:: WORK TO DO ::
Quote the listing in full, exactly as given, minus any pictures.

:: STORED DATA ::
=-=-=

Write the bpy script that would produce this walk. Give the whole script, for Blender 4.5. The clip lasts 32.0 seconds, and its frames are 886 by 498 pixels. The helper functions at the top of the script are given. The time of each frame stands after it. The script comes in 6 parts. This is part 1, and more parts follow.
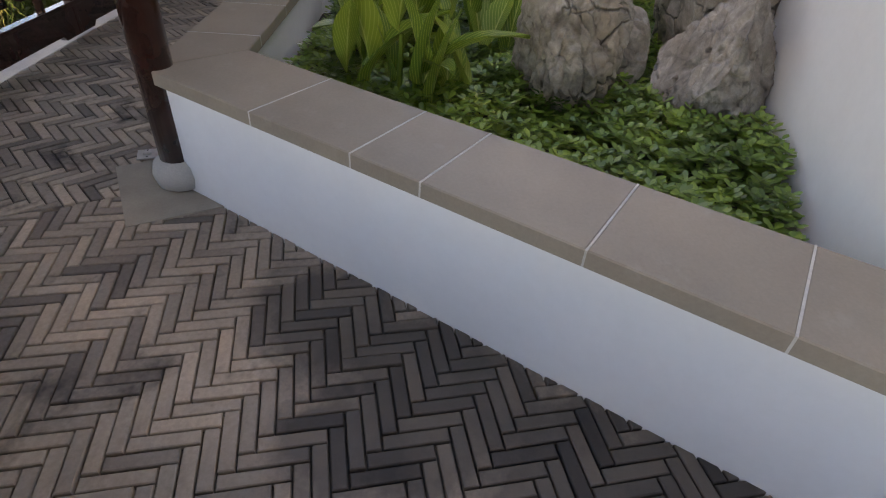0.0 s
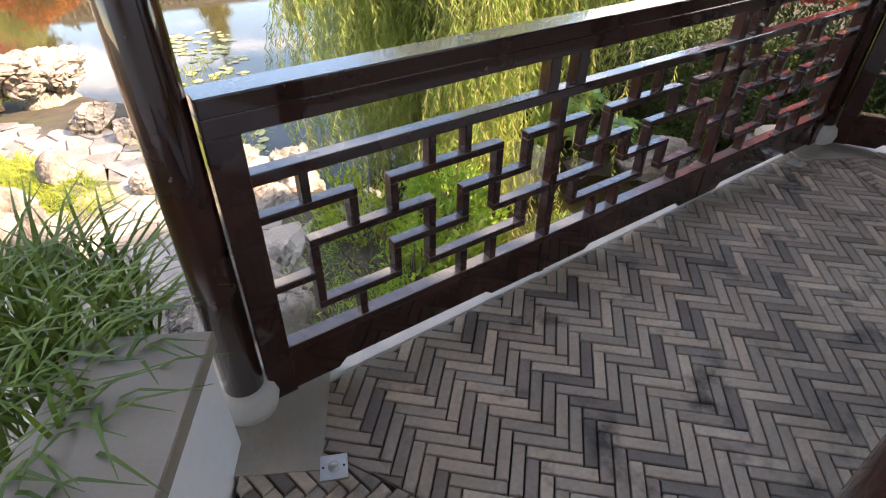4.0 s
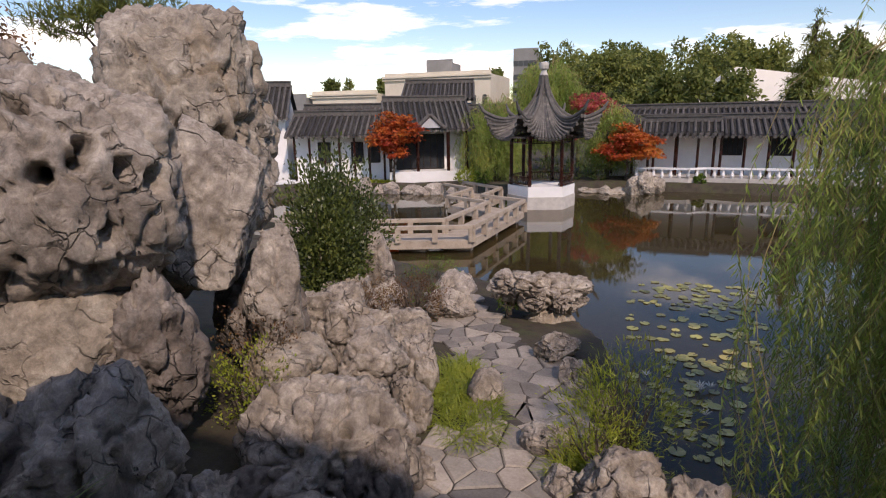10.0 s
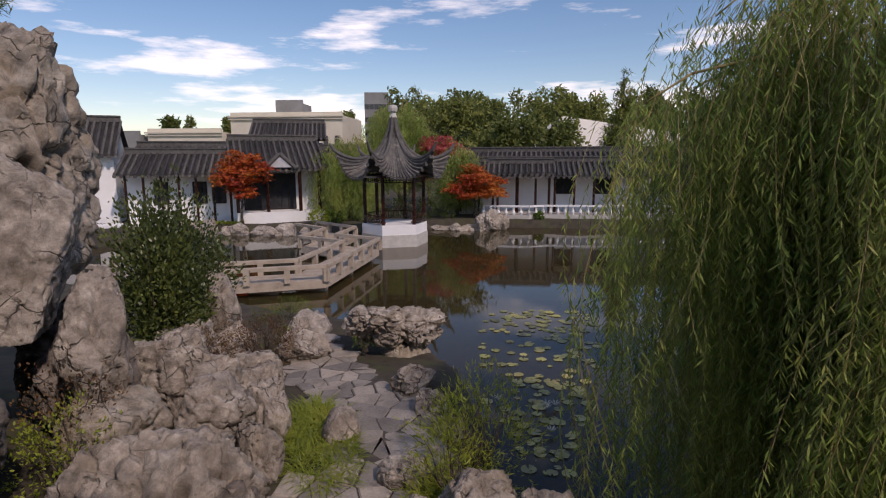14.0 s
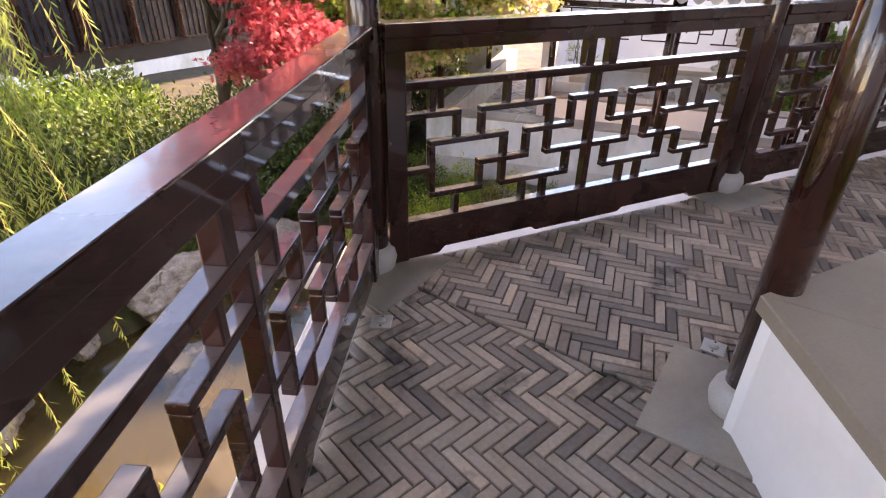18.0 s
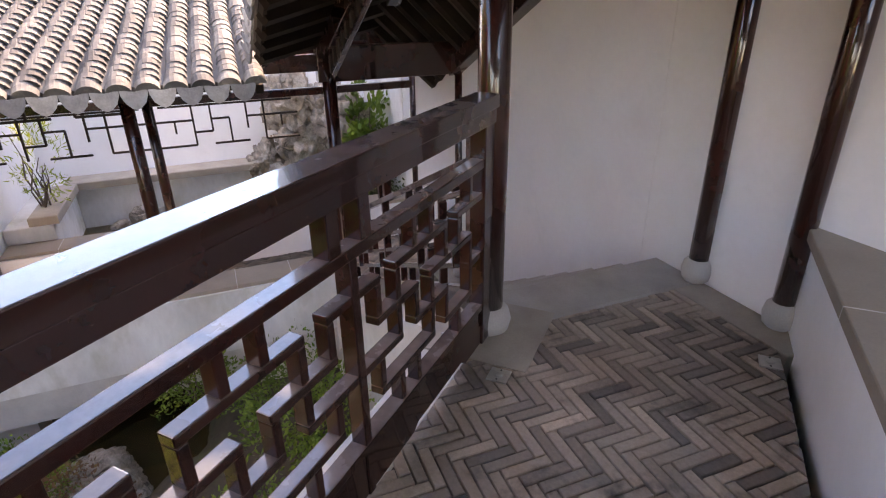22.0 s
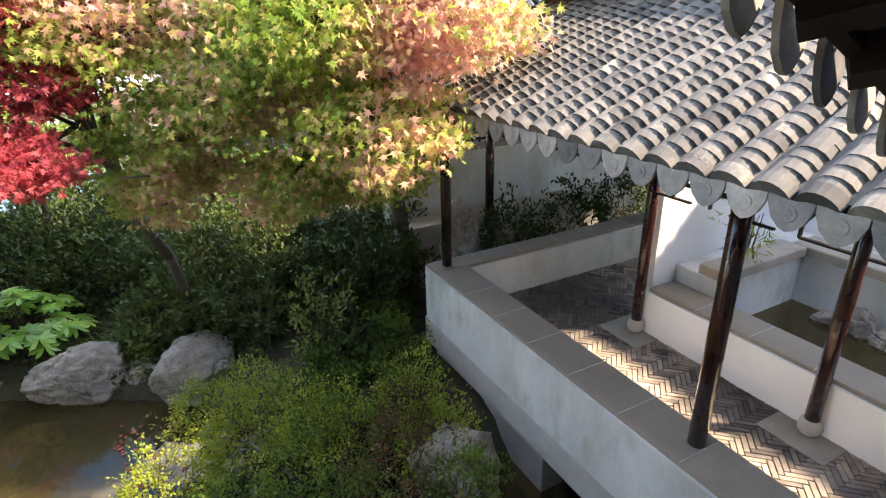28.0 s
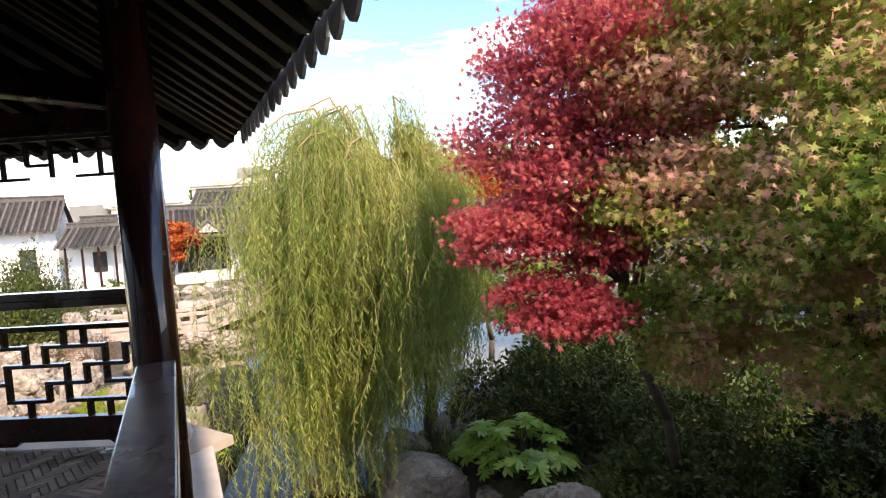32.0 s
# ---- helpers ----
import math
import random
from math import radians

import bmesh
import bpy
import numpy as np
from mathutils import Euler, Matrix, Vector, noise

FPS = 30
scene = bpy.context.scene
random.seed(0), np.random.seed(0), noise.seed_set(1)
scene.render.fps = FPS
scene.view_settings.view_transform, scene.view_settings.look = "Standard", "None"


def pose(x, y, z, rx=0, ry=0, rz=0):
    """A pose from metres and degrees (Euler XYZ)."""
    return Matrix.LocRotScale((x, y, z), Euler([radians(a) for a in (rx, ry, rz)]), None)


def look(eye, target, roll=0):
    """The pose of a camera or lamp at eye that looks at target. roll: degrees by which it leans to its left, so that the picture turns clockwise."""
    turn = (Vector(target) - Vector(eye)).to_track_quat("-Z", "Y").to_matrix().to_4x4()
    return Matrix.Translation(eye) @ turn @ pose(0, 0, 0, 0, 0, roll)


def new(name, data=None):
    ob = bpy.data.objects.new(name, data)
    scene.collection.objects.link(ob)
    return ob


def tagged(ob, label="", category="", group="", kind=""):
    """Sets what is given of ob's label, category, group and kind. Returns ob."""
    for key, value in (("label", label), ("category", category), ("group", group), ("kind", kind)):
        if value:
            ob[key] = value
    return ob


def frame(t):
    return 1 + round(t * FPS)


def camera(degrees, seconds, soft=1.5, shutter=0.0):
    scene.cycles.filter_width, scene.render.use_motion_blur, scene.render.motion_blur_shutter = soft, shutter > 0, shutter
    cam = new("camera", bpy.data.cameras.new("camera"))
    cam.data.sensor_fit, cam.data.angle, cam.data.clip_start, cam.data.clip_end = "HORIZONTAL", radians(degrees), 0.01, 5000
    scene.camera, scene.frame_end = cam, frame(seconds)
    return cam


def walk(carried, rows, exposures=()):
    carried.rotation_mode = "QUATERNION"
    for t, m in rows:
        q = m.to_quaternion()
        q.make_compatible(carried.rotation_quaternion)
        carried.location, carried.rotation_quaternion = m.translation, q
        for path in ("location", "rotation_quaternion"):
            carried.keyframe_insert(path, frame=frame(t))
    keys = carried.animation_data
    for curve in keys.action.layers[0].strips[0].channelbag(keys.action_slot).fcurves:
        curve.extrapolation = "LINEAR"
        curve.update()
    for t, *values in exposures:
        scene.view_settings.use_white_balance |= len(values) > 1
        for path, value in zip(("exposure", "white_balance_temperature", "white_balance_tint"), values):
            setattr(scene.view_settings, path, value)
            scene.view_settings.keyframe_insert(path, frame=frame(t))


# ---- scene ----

=-=-=

:: FINISHED EXERCISE ::
Write the bpy script that would produce this walk. Give the whole script, for Blender 4.5. The clip lasts 32.0 seconds, and its frames are 886 by 498 pixels. The helper functions at the top of the script are given. The time of each frame stands after it. The script comes in 6 parts. This is part 1, and more parts follow.
0.0 s
4.0 s
10.0 s
14.0 s
18.0 s
22.0 s
28.0 s
32.0 s
# ---- helpers ----
import math
import random
from math import radians

import bmesh
import bpy
import numpy as np
from mathutils import Euler, Matrix, Vector, noise

FPS = 30
scene = bpy.context.scene
random.seed(0), np.random.seed(0), noise.seed_set(1)
scene.render.fps = FPS
scene.view_settings.view_transform, scene.view_settings.look = "Standard", "None"


def pose(x, y, z, rx=0, ry=0, rz=0):
    """A pose from metres and degrees (Euler XYZ)."""
    return Matrix.LocRotScale((x, y, z), Euler([radians(a) for a in (rx, ry, rz)]), None)


def look(eye, target, roll=0):
    """The pose of a camera or lamp at eye that looks at target. roll: degrees by which it leans to its left, so that the picture turns clockwise."""
    turn = (Vector(target) - Vector(eye)).to_track_quat("-Z", "Y").to_matrix().to_4x4()
    return Matrix.Translation(eye) @ turn @ pose(0, 0, 0, 0, 0, roll)


def new(name, data=None):
    ob = bpy.data.objects.new(name, data)
    scene.collection.objects.link(ob)
    return ob


def tagged(ob, label="", category="", group="", kind=""):
    """Sets what is given of ob's label, category, group and kind. Returns ob."""
    for key, value in (("label", label), ("category", category), ("group", group), ("kind", kind)):
        if value:
            ob[key] = value
    return ob


def frame(t):
    return 1 + round(t * FPS)


def camera(degrees, seconds, soft=1.5, shutter=0.0):
    scene.cycles.filter_width, scene.render.use_motion_blur, scene.render.motion_blur_shutter = soft, shutter > 0, shutter
    cam = new("camera", bpy.data.cameras.new("camera"))
    cam.data.sensor_fit, cam.data.angle, cam.data.clip_start, cam.data.clip_end = "HORIZONTAL", radians(degrees), 0.01, 5000
    scene.camera, scene.frame_end = cam, frame(seconds)
    return cam


def walk(carried, rows, exposures=()):
    carried.rotation_mode = "QUATERNION"
    for t, m in rows:
        q = m.to_quaternion()
        q.make_compatible(carried.rotation_quaternion)
        carried.location, carried.rotation_quaternion = m.translation, q
        for path in ("location", "rotation_quaternion"):
            carried.keyframe_insert(path, frame=frame(t))
    keys = carried.animation_data
    for curve in keys.action.layers[0].strips[0].channelbag(keys.action_slot).fcurves:
        curve.extrapolation = "LINEAR"
        curve.update()
    for t, *values in exposures:
        scene.view_settings.use_white_balance |= len(values) > 1
        for path, value in zip(("exposure", "white_balance_temperature", "white_balance_tint"), values):
            setattr(scene.view_settings, path, value)
            scene.view_settings.keyframe_insert(path, frame=frame(t))


# ---- scene ----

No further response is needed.